▶ Exercise prompt
Starting at the line that has "q.make_compatible(carried.rotation_quaternion)" and stopping after the line that has "exposures=[(0, 2.95, 7700, 13), (32, 2.95, 7700, 13)])", reproduce the listing below exactly; omit everything else.

+++

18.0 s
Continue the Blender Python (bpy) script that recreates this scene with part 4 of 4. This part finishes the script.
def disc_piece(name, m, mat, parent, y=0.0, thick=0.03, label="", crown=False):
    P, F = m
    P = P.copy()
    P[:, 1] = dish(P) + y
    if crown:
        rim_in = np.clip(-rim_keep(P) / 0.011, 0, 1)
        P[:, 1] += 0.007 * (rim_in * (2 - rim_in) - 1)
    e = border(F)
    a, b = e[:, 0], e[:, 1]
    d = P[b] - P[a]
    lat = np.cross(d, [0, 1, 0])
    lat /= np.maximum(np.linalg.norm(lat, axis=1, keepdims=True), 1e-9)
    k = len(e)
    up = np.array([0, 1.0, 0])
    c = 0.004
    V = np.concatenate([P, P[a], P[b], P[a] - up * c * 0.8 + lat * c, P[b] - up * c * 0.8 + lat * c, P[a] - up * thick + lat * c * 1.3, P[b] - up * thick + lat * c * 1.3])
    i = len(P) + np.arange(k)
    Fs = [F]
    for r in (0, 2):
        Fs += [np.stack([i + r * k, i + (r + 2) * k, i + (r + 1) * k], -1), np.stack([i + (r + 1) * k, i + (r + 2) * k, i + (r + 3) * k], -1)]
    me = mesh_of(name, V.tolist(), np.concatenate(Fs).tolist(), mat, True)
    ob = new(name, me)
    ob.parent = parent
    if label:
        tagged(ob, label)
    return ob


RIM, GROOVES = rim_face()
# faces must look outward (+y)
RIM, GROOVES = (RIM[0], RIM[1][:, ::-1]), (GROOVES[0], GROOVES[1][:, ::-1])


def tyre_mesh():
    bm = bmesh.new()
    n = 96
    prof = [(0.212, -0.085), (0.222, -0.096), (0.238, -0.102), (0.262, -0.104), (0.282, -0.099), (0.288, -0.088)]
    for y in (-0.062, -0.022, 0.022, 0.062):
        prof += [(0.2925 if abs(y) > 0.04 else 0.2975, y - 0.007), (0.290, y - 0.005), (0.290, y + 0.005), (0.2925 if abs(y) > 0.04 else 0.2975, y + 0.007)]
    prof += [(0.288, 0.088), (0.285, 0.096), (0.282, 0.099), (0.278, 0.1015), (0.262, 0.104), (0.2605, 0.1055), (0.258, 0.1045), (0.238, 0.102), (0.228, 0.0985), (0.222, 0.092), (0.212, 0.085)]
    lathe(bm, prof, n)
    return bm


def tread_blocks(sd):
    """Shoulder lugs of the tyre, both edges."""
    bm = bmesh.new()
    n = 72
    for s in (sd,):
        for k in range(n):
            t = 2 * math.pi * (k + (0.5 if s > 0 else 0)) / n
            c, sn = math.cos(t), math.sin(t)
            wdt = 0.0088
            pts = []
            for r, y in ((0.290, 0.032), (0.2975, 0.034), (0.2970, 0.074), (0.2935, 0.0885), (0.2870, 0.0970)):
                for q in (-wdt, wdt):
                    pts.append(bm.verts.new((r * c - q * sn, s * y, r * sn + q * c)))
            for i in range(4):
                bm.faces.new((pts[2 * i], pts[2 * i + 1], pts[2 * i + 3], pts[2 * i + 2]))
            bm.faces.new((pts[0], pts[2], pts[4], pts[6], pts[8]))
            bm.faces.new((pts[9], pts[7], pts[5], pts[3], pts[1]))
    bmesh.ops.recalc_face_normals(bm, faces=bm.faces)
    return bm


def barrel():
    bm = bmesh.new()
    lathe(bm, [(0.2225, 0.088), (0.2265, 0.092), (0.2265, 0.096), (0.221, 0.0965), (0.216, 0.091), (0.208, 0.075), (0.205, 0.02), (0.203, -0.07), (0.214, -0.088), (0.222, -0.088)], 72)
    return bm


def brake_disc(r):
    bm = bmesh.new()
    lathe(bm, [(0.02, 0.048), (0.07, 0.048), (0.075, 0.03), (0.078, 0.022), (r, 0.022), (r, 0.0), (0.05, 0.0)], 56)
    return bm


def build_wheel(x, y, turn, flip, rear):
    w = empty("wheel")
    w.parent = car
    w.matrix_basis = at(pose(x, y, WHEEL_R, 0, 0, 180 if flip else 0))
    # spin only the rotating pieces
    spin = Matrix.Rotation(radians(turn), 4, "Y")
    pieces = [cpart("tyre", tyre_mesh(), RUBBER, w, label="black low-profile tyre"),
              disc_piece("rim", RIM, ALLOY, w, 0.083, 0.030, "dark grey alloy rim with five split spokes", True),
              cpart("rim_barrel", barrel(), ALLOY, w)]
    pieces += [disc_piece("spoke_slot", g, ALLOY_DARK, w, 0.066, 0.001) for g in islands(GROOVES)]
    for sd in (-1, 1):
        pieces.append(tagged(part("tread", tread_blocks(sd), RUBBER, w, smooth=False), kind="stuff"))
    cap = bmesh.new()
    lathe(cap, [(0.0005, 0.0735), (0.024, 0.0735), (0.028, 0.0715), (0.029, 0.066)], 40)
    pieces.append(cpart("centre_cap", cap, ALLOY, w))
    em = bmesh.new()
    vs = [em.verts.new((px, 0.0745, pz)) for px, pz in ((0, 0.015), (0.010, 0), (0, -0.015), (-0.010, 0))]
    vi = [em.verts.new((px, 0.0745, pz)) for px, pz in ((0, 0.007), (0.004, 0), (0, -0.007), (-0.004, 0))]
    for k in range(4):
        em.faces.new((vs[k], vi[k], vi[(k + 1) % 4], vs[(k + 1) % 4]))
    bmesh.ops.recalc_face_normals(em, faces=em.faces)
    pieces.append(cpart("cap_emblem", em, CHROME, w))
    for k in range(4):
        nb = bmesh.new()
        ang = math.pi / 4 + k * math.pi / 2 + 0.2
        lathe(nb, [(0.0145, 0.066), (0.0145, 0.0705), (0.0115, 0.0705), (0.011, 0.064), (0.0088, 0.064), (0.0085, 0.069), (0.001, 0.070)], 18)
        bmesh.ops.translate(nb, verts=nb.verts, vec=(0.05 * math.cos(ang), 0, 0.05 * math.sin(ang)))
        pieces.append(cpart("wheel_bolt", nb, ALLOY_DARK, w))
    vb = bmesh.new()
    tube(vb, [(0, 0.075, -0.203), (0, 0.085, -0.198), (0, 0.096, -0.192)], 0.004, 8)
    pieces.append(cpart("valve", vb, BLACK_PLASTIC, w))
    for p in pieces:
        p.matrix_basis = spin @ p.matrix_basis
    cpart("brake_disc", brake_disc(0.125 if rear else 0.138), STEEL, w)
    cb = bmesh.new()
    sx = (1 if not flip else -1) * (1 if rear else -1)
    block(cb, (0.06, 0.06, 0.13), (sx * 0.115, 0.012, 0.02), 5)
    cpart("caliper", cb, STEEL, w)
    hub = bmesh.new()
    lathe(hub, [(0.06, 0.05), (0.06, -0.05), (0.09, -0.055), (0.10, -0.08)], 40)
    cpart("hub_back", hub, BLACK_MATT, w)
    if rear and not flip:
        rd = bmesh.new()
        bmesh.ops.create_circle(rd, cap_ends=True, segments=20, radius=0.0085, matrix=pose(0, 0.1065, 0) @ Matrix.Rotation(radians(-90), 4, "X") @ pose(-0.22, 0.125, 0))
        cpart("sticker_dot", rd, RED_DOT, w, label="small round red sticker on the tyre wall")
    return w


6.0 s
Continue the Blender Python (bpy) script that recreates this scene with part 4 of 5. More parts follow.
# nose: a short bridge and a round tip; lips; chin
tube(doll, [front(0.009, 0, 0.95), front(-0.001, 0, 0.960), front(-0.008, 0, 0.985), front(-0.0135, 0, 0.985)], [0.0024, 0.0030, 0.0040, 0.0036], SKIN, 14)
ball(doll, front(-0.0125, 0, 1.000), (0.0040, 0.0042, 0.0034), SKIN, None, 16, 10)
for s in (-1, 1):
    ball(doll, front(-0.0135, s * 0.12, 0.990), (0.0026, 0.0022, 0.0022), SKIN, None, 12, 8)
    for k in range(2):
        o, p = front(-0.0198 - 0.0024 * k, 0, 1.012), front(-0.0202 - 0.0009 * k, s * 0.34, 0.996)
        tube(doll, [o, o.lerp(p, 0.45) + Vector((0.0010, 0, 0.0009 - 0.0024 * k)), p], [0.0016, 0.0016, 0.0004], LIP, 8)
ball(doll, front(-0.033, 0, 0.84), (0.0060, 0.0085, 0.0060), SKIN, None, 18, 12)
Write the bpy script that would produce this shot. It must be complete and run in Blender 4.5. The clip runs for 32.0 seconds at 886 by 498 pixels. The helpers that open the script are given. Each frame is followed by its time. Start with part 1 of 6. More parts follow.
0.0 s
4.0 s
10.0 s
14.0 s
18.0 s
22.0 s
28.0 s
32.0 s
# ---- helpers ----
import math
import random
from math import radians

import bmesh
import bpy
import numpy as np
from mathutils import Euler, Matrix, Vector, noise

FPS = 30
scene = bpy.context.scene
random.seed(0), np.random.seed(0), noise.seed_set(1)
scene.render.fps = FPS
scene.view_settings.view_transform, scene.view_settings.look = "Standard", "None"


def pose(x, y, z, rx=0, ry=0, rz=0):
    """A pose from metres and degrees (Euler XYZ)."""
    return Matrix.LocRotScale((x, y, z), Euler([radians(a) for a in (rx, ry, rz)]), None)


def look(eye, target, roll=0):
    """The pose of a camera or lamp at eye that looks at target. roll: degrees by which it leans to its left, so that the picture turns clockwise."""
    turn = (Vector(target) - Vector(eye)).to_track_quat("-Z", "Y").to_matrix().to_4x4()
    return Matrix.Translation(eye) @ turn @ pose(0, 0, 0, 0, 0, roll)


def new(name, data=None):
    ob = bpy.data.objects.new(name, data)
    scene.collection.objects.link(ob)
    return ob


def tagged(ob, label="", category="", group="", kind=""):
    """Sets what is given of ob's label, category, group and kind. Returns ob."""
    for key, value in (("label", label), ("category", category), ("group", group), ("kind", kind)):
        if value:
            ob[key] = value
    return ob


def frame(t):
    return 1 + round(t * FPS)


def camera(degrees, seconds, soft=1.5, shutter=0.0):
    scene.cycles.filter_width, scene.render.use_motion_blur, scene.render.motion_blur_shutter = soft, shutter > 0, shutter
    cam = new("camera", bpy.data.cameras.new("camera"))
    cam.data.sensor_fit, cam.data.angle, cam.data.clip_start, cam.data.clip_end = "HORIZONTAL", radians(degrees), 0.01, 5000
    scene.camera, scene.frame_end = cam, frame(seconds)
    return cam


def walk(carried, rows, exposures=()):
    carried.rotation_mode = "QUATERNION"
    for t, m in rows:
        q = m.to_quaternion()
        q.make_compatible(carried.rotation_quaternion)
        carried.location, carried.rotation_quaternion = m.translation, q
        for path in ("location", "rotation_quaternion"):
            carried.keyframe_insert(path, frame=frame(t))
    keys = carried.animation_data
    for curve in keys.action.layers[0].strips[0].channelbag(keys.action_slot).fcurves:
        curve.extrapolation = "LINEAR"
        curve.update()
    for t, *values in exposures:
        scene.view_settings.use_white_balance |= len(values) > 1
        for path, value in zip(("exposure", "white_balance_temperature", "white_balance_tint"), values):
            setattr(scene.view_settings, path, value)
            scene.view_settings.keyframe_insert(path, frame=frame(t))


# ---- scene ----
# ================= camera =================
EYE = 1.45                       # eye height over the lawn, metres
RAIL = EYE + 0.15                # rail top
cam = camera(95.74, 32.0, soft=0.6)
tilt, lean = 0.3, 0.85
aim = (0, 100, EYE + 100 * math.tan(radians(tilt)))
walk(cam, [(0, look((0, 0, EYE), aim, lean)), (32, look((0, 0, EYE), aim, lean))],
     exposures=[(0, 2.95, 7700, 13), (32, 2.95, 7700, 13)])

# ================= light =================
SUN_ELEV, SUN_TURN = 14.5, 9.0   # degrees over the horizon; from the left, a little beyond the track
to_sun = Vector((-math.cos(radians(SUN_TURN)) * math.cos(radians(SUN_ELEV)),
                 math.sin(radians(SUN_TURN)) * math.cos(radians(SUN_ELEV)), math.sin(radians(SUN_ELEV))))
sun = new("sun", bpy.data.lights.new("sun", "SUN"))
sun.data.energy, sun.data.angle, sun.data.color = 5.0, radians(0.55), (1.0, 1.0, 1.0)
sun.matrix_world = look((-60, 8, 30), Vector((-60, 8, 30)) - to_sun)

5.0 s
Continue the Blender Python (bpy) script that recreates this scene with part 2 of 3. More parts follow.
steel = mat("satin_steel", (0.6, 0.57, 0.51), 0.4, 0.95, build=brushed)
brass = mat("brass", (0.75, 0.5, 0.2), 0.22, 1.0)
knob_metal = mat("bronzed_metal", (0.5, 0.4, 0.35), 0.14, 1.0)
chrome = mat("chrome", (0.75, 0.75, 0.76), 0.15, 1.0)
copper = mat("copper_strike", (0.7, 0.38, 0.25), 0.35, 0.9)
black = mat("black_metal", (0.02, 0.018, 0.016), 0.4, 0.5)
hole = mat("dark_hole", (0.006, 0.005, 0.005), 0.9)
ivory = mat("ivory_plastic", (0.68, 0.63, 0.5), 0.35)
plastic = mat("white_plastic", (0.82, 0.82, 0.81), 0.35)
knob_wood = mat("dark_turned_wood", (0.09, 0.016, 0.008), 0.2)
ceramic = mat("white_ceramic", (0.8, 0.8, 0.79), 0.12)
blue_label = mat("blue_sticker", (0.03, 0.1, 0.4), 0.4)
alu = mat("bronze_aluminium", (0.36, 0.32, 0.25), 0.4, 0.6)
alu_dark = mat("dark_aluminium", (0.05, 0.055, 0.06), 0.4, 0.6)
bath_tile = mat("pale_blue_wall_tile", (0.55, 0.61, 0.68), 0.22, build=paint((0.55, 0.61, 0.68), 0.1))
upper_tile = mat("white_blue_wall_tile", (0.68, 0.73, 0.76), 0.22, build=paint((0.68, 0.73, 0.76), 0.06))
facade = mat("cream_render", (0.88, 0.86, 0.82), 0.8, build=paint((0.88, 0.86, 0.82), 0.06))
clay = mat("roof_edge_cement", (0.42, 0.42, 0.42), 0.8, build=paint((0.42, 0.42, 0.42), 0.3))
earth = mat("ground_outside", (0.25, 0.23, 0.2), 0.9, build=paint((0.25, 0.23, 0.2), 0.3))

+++

▶ Solved exercise
        q.make_compatible(carried.rotation_quaternion)
        carried.location, carried.rotation_quaternion = m.translation, q
        for path in ("location", "rotation_quaternion"):
            carried.keyframe_insert(path, frame=frame(t))
    keys = carried.animation_data
    for curve in keys.action.layers[0].strips[0].channelbag(keys.action_slot).fcurves:
        curve.extrapolation = "LINEAR"
        curve.update()
    for t, *values in exposures:
        scene.view_settings.use_white_balance |= len(values) > 1
        for path, value in zip(("exposure", "white_balance_temperature", "white_balance_tint"), values):
            setattr(scene.view_settings, path, value)
            scene.view_settings.keyframe_insert(path, frame=frame(t))


# ---- scene ----
# ================= camera =================
EYE = 1.45                       # eye height over the lawn, metres
RAIL = EYE + 0.15                # rail top
cam = camera(95.74, 32.0, soft=0.6)
tilt, lean = 0.3, 0.85
aim = (0, 100, EYE + 100 * math.tan(radians(tilt)))
walk(cam, [(0, look((0, 0, EYE), aim, lean)), (32, look((0, 0, EYE), aim, lean))],
     exposures=[(0, 2.95, 7700, 13), (32, 2.95, 7700, 13)])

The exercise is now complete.